*Stated exercise*: Skip the pictures and quote all of the lines exactly.

*Data excerpt*:
- - - - - - -

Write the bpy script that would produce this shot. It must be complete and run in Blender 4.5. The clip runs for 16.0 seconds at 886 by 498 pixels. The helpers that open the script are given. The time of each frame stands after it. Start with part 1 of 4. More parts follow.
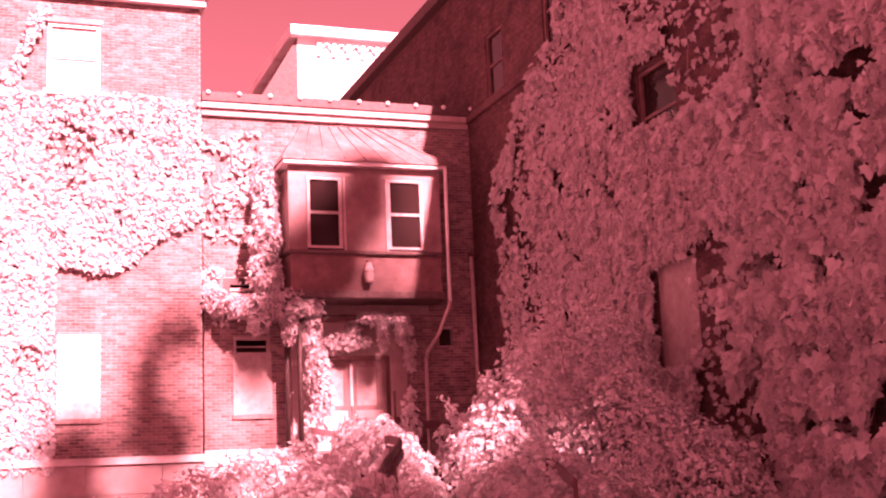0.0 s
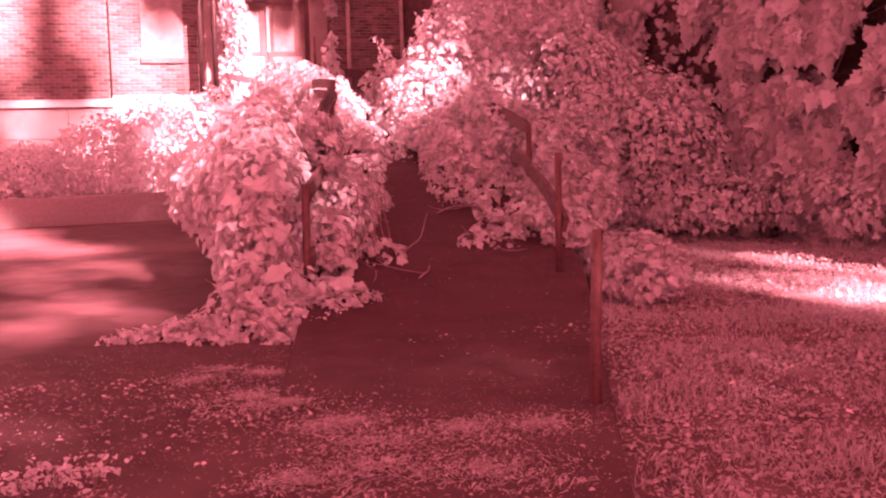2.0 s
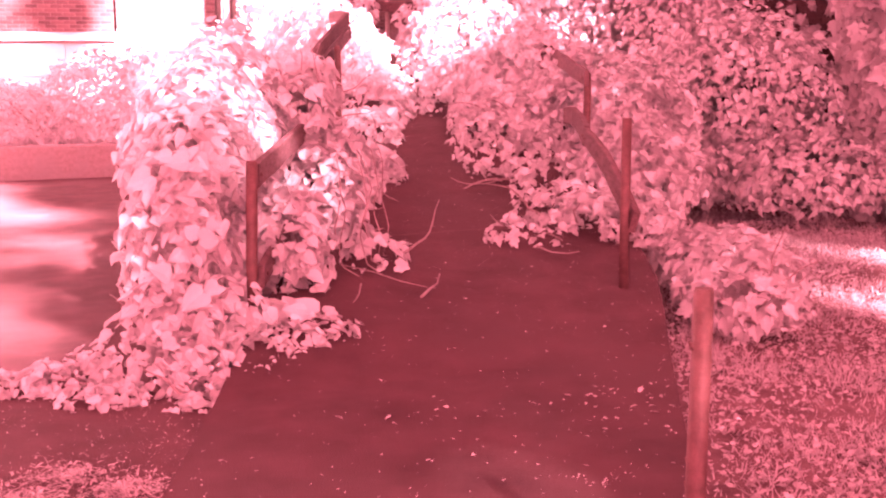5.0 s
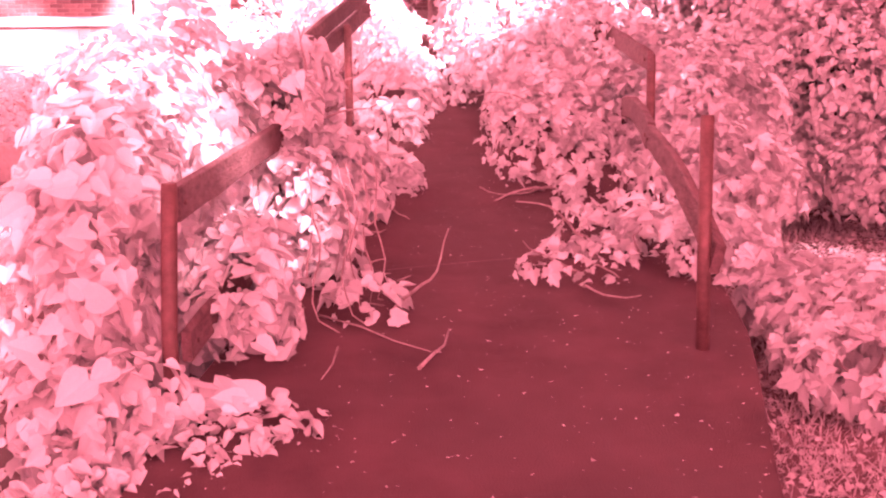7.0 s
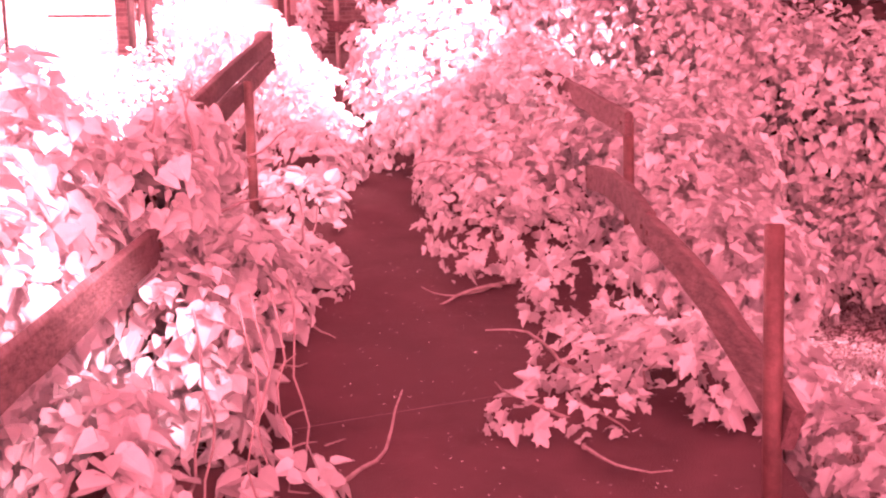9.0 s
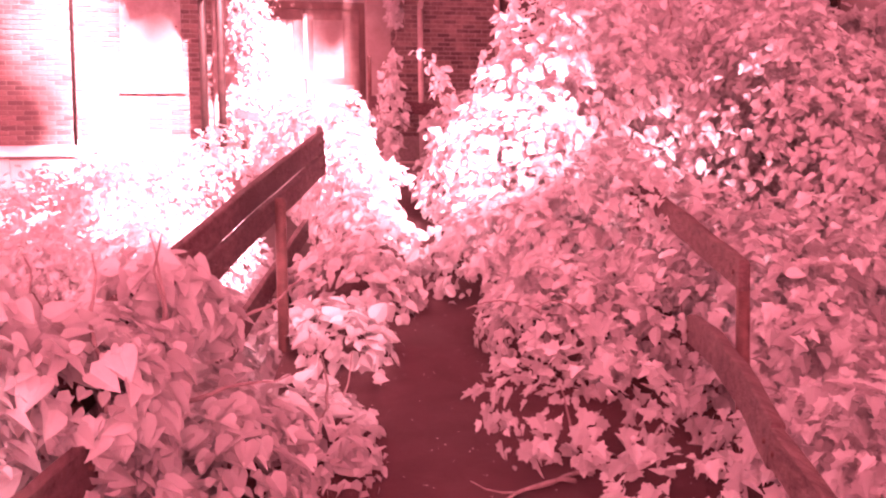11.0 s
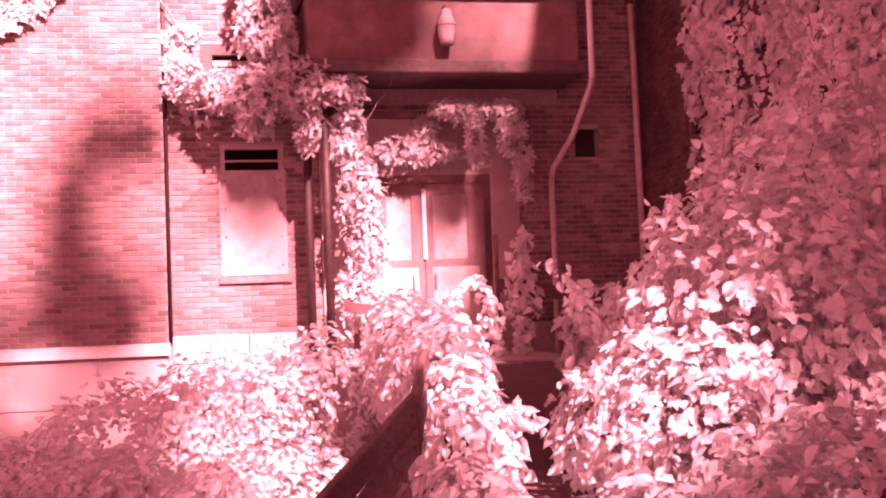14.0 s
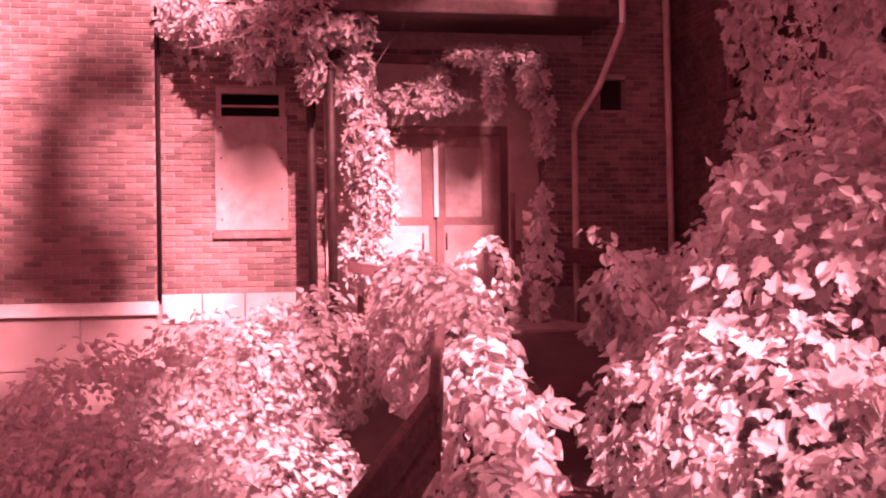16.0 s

- - - - - - -

*Expected answer*:
Write the bpy script that would produce this shot. It must be complete and run in Blender 4.5. The clip runs for 16.0 seconds at 886 by 498 pixels. The helpers that open the script are given. The time of each frame stands after it. Start with part 1 of 4. More parts follow.
0.0 s
2.0 s
5.0 s
7.0 s
9.0 s
11.0 s
14.0 s
16.0 s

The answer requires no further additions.